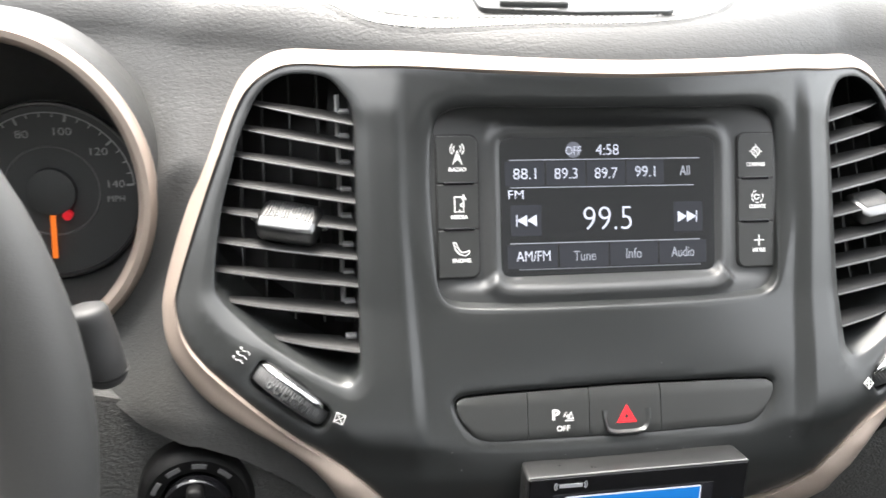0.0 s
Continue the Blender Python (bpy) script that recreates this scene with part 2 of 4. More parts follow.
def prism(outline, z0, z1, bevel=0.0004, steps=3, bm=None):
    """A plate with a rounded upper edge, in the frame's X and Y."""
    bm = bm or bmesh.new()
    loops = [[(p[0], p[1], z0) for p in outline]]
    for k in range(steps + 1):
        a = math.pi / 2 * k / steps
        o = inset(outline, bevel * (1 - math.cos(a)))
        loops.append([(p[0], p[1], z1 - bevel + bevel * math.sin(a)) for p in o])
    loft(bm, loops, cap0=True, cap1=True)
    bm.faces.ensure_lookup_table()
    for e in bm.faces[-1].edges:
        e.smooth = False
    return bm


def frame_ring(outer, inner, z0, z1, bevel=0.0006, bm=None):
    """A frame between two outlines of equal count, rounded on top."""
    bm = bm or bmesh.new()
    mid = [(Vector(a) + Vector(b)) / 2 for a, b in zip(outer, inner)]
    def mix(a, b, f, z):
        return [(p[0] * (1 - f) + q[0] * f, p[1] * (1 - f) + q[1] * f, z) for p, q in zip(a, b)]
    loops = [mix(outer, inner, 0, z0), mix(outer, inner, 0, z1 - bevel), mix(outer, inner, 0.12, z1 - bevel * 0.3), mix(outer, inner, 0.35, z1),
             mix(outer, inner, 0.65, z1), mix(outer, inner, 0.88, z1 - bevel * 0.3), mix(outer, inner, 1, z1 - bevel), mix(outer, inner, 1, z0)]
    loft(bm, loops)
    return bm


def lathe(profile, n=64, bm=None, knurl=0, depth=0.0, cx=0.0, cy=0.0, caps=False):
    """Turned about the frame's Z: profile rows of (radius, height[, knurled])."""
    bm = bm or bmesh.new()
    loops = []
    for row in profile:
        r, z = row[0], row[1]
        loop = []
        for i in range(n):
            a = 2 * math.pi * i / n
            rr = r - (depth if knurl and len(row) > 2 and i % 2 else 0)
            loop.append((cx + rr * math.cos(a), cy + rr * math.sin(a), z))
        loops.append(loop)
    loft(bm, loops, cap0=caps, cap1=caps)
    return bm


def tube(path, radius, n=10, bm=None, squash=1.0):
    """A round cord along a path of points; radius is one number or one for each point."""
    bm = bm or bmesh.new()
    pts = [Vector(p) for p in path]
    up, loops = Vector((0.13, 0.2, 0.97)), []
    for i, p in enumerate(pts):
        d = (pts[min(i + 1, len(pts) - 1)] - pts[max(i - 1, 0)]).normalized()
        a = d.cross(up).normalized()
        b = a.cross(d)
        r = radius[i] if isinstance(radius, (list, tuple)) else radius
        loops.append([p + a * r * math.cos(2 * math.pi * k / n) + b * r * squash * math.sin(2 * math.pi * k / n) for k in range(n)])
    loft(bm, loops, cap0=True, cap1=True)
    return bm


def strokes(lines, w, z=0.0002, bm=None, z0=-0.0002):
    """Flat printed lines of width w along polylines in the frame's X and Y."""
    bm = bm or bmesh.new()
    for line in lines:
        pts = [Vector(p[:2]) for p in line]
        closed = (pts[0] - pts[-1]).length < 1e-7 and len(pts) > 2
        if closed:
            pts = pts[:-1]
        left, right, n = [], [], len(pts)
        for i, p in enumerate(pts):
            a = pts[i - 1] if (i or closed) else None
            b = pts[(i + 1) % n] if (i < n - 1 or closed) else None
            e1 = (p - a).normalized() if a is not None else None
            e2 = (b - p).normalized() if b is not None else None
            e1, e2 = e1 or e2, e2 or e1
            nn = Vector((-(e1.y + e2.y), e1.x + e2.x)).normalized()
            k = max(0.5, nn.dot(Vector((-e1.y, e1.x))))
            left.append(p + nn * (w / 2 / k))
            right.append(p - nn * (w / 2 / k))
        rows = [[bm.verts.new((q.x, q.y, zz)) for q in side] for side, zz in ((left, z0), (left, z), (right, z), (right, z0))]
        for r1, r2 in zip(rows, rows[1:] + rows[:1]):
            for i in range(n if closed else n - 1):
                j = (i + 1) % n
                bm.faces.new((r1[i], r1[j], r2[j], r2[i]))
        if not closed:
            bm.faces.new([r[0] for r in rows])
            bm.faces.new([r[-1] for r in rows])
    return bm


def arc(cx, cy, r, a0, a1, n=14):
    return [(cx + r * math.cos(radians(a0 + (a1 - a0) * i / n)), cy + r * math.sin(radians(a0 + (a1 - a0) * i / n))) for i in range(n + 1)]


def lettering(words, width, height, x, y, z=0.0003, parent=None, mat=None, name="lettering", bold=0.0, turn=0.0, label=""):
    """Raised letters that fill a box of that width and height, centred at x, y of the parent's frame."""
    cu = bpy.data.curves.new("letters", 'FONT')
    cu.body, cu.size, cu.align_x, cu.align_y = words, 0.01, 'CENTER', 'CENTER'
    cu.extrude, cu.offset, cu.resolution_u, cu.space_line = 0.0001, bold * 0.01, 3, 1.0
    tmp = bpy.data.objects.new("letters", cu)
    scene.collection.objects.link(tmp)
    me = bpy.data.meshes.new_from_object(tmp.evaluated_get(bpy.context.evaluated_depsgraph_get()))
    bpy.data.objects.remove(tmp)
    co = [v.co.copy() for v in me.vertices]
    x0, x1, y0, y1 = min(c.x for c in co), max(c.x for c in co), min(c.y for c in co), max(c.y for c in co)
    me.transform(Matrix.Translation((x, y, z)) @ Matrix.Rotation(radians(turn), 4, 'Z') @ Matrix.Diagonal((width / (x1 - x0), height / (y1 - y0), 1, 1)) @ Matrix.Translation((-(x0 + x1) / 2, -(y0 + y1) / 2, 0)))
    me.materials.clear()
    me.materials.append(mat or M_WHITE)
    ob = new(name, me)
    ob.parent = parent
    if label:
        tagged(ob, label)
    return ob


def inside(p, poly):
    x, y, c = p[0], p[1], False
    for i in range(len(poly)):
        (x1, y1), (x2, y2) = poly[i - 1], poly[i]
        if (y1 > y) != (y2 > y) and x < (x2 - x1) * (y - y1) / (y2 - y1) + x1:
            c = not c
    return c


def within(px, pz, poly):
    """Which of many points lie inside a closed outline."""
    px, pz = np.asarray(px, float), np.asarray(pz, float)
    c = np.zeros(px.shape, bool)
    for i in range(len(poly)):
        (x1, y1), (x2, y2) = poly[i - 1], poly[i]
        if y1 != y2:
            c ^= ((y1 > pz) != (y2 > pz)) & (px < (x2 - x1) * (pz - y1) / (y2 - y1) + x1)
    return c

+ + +

▶ [Work instructions]: Pull every line containing "that" from the material above.

▶ [Answer below]:
Continue the Blender Python (bpy) script that recreates this scene with part 2 of 4. More parts follow.
    """Raised letters that fill a box of that width and height, centred at x, y of the parent's frame."""